**Source material**
──────────

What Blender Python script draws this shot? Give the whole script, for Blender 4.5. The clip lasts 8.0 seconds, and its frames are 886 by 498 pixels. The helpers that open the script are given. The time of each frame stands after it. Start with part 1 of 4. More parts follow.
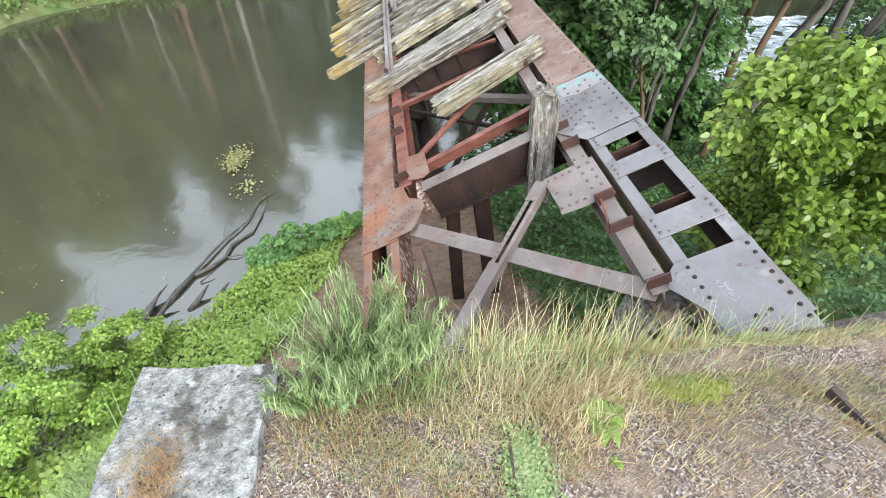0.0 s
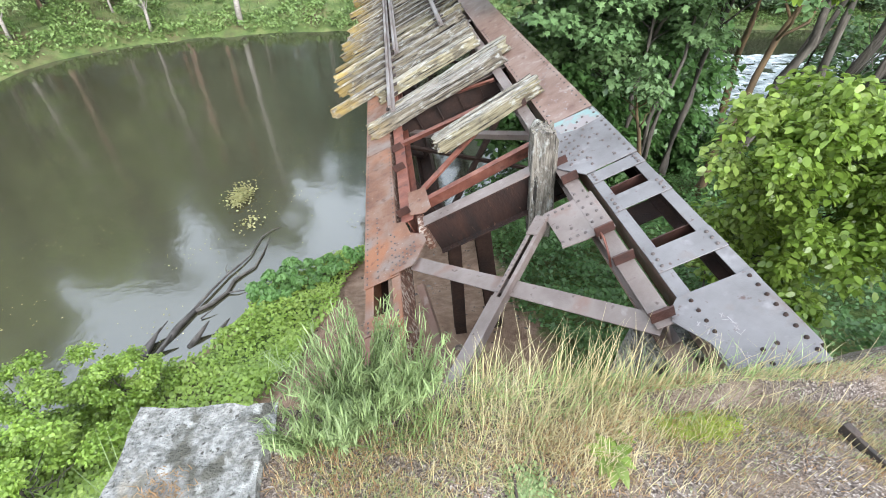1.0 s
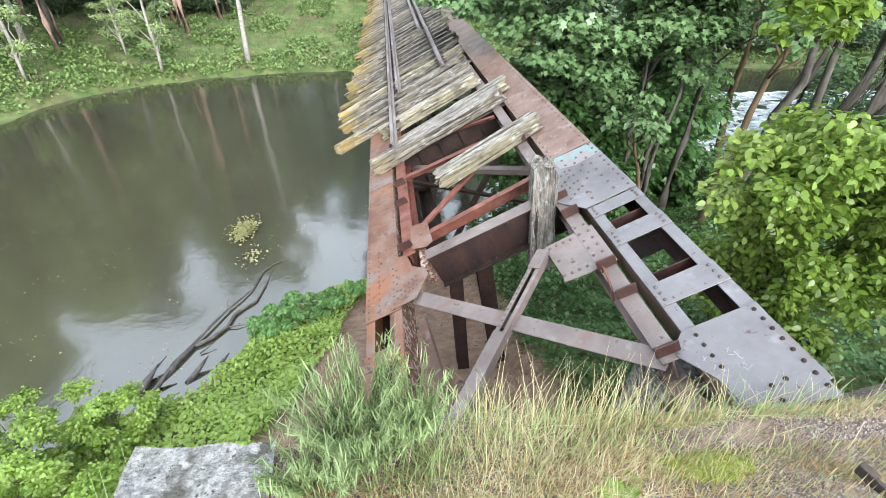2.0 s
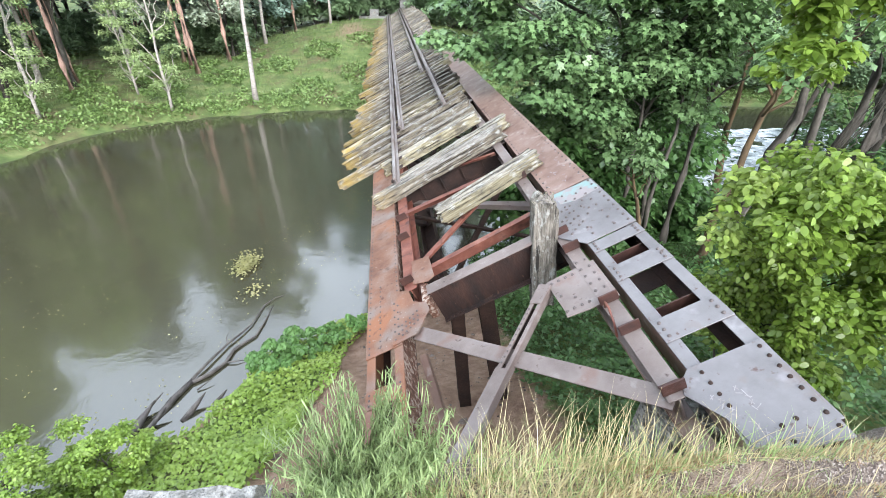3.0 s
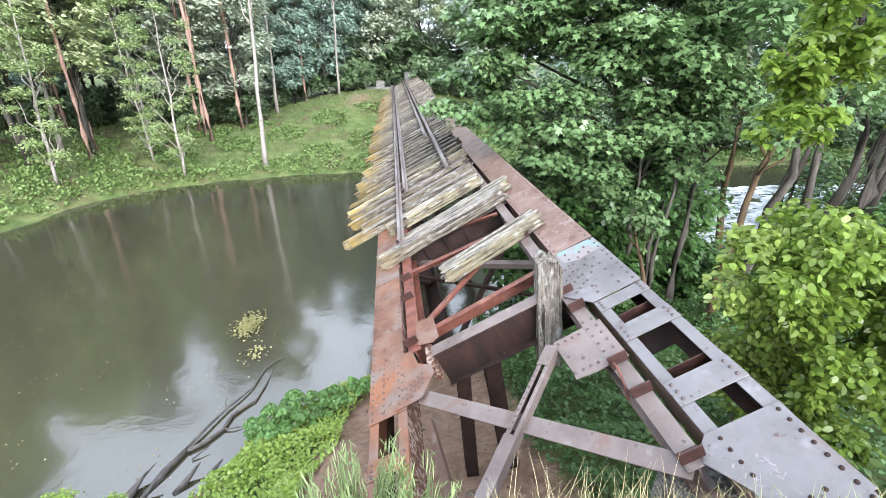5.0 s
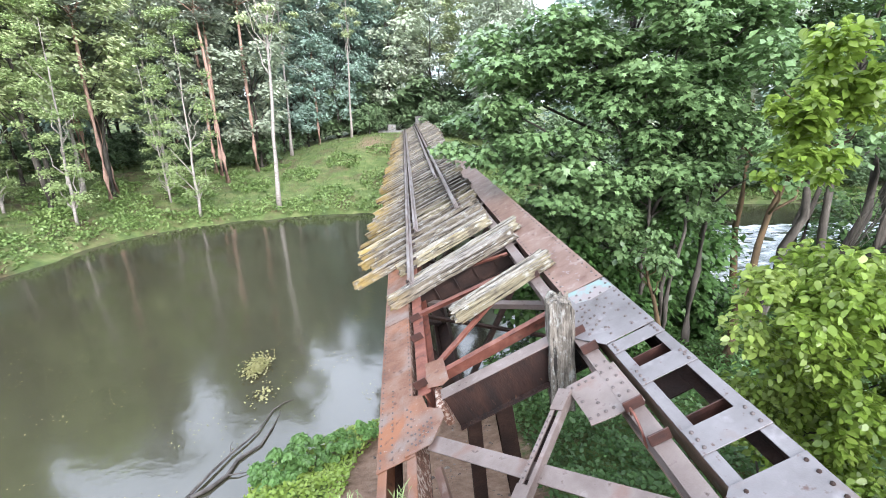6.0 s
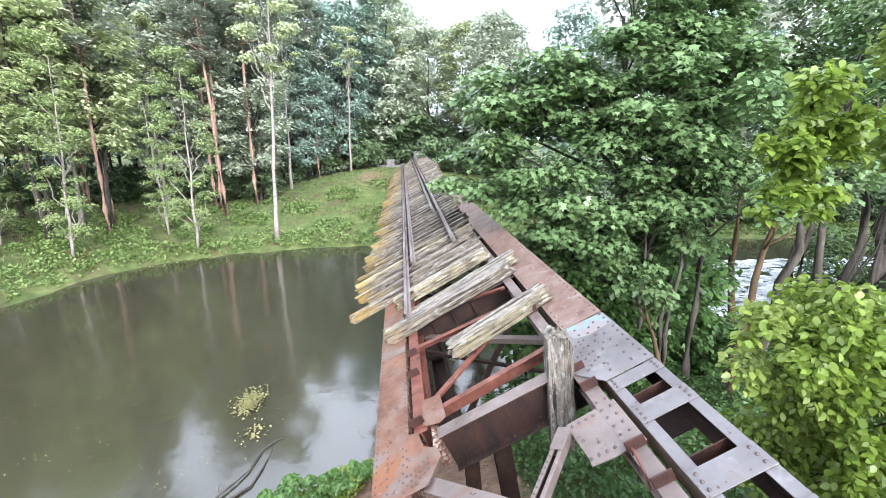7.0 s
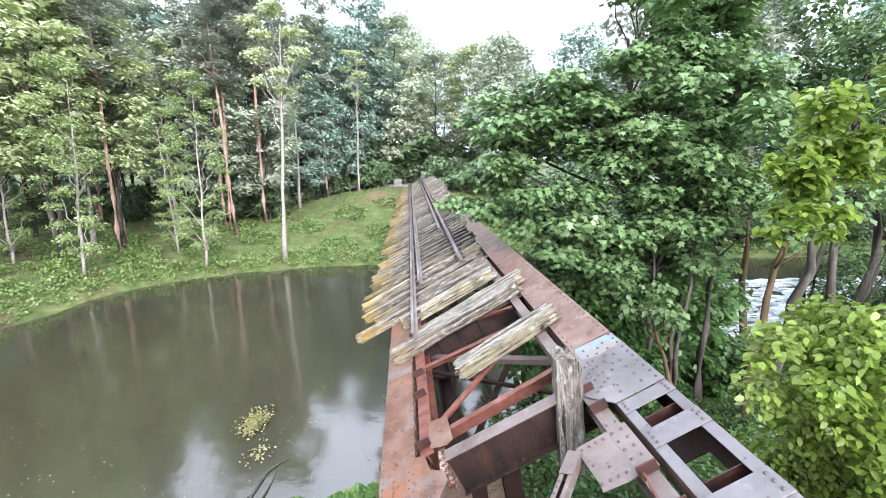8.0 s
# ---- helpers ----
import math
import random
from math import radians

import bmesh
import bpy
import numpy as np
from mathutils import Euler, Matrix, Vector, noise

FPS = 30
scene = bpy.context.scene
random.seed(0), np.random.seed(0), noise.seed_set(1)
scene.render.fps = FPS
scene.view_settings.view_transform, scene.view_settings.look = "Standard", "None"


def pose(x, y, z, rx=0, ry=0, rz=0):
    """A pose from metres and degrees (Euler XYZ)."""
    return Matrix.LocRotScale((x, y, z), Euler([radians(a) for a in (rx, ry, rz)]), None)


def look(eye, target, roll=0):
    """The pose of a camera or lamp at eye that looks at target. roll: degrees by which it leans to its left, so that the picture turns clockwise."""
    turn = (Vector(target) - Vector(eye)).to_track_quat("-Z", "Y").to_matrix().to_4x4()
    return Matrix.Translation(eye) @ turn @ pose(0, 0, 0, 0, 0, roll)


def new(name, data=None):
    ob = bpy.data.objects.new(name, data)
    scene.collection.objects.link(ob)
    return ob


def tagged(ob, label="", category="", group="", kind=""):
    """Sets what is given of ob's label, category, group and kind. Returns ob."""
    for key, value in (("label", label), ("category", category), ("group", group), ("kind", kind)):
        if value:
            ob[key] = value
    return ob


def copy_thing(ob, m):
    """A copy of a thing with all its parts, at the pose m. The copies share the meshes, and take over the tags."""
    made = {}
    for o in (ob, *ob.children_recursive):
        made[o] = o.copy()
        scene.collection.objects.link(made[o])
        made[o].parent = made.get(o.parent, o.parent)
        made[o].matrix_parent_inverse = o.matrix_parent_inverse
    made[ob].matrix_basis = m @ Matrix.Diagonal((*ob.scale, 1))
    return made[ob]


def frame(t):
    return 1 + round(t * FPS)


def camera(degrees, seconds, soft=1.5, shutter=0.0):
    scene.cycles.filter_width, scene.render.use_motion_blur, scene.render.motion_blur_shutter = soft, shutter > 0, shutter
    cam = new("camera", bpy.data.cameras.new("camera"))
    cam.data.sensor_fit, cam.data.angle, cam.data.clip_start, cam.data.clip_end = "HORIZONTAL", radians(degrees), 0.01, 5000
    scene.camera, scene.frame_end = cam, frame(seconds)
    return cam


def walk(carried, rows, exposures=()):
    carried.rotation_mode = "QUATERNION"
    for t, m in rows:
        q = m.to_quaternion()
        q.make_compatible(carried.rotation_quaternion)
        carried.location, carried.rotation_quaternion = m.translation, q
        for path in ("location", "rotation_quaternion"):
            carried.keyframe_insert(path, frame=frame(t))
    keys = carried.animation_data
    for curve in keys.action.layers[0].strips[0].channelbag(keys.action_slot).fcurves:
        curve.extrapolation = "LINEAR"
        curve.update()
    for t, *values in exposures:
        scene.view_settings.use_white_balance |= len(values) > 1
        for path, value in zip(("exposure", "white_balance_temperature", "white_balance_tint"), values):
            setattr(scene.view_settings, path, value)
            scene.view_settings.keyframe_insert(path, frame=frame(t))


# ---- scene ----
cam = camera(89.5, 8.0, soft=0.7)
PATH = [
    (0, pose(0.0, 0.0, 2.148, 46.59, -2.00, -6.98)),
    (0.5, pose(0.0, 0.0, 2.157, 48.68, -1.75, -6.63)),
    (1, pose(0.0, 0.0, 2.162, 50.88, -1.55, -7.09)),
    (1.5, pose(0.0, 0.0, 2.165, 52.84, -1.39, -6.99)),
    (2, pose(0.0, 0.0, 2.172, 55.12, -1.30, -6.99)),
    (3.5, pose(0.0, 0.0, 2.194, 61.19, -1.21, -6.78)),
    (4, pose(0.0, 0.0, 2.200, 62.70, -1.13, -6.93)),
    (5.5, pose(0.0, 0.0, 2.219, 69.42, -0.04, -6.11)),
    (6, pose(0.0, 0.0, 2.229, 71.91, 0.03, -5.42)),
    (6.5, pose(0.0, 0.0, 2.234, 74.07, 0.14, -5.55)),
    (7, pose(0.0, 0.0, 2.241, 76.15, -0.27, -5.67)),
    (7.5, pose(0.0, 0.0, 2.249, 77.70, -0.17, -5.15)),
    (8, pose(0.0, 0.0, 2.247, 78.56, -0.11, -4.79)),
]
walk(cam, PATH, exposures=[(0.0, 0.82, 6350, 10), (3.5, 0.98, 6200, 12), (8.0, 1.02, 6250, 17)])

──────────

**What you are asked to do**
Pictures excluded, quote all the data above exactly.

**The completed task**
What Blender Python script draws this shot? Give the whole script, for Blender 4.5. The clip lasts 8.0 seconds, and its frames are 886 by 498 pixels. The helpers that open the script are given. The time of each frame stands after it. Start with part 1 of 4. More parts follow.
0.0 s
1.0 s
2.0 s
3.0 s
5.0 s
6.0 s
7.0 s
8.0 s
# ---- helpers ----
import math
import random
from math import radians

import bmesh
import bpy
import numpy as np
from mathutils import Euler, Matrix, Vector, noise

FPS = 30
scene = bpy.context.scene
random.seed(0), np.random.seed(0), noise.seed_set(1)
scene.render.fps = FPS
scene.view_settings.view_transform, scene.view_settings.look = "Standard", "None"


def pose(x, y, z, rx=0, ry=0, rz=0):
    """A pose from metres and degrees (Euler XYZ)."""
    return Matrix.LocRotScale((x, y, z), Euler([radians(a) for a in (rx, ry, rz)]), None)


def look(eye, target, roll=0):
    """The pose of a camera or lamp at eye that looks at target. roll: degrees by which it leans to its left, so that the picture turns clockwise."""
    turn = (Vector(target) - Vector(eye)).to_track_quat("-Z", "Y").to_matrix().to_4x4()
    return Matrix.Translation(eye) @ turn @ pose(0, 0, 0, 0, 0, roll)


def new(name, data=None):
    ob = bpy.data.objects.new(name, data)
    scene.collection.objects.link(ob)
    return ob


def tagged(ob, label="", category="", group="", kind=""):
    """Sets what is given of ob's label, category, group and kind. Returns ob."""
    for key, value in (("label", label), ("category", category), ("group", group), ("kind", kind)):
        if value:
            ob[key] = value
    return ob


def copy_thing(ob, m):
    """A copy of a thing with all its parts, at the pose m. The copies share the meshes, and take over the tags."""
    made = {}
    for o in (ob, *ob.children_recursive):
        made[o] = o.copy()
        scene.collection.objects.link(made[o])
        made[o].parent = made.get(o.parent, o.parent)
        made[o].matrix_parent_inverse = o.matrix_parent_inverse
    made[ob].matrix_basis = m @ Matrix.Diagonal((*ob.scale, 1))
    return made[ob]


def frame(t):
    return 1 + round(t * FPS)


def camera(degrees, seconds, soft=1.5, shutter=0.0):
    scene.cycles.filter_width, scene.render.use_motion_blur, scene.render.motion_blur_shutter = soft, shutter > 0, shutter
    cam = new("camera", bpy.data.cameras.new("camera"))
    cam.data.sensor_fit, cam.data.angle, cam.data.clip_start, cam.data.clip_end = "HORIZONTAL", radians(degrees), 0.01, 5000
    scene.camera, scene.frame_end = cam, frame(seconds)
    return cam


def walk(carried, rows, exposures=()):
    carried.rotation_mode = "QUATERNION"
    for t, m in rows:
        q = m.to_quaternion()
        q.make_compatible(carried.rotation_quaternion)
        carried.location, carried.rotation_quaternion = m.translation, q
        for path in ("location", "rotation_quaternion"):
            carried.keyframe_insert(path, frame=frame(t))
    keys = carried.animation_data
    for curve in keys.action.layers[0].strips[0].channelbag(keys.action_slot).fcurves:
        curve.extrapolation = "LINEAR"
        curve.update()
    for t, *values in exposures:
        scene.view_settings.use_white_balance |= len(values) > 1
        for path, value in zip(("exposure", "white_balance_temperature", "white_balance_tint"), values):
            setattr(scene.view_settings, path, value)
            scene.view_settings.keyframe_insert(path, frame=frame(t))


# ---- scene ----
cam = camera(89.5, 8.0, soft=0.7)
PATH = [
    (0, pose(0.0, 0.0, 2.148, 46.59, -2.00, -6.98)),
    (0.5, pose(0.0, 0.0, 2.157, 48.68, -1.75, -6.63)),
    (1, pose(0.0, 0.0, 2.162, 50.88, -1.55, -7.09)),
    (1.5, pose(0.0, 0.0, 2.165, 52.84, -1.39, -6.99)),
    (2, pose(0.0, 0.0, 2.172, 55.12, -1.30, -6.99)),
    (3.5, pose(0.0, 0.0, 2.194, 61.19, -1.21, -6.78)),
    (4, pose(0.0, 0.0, 2.200, 62.70, -1.13, -6.93)),
    (5.5, pose(0.0, 0.0, 2.219, 69.42, -0.04, -6.11)),
    (6, pose(0.0, 0.0, 2.229, 71.91, 0.03, -5.42)),
    (6.5, pose(0.0, 0.0, 2.234, 74.07, 0.14, -5.55)),
    (7, pose(0.0, 0.0, 2.241, 76.15, -0.27, -5.67)),
    (7.5, pose(0.0, 0.0, 2.249, 77.70, -0.17, -5.15)),
    (8, pose(0.0, 0.0, 2.247, 78.56, -0.11, -4.79)),
]
walk(cam, PATH, exposures=[(0.0, 0.82, 6350, 10), (3.5, 0.98, 6200, 12), (8.0, 1.02, 6250, 17)])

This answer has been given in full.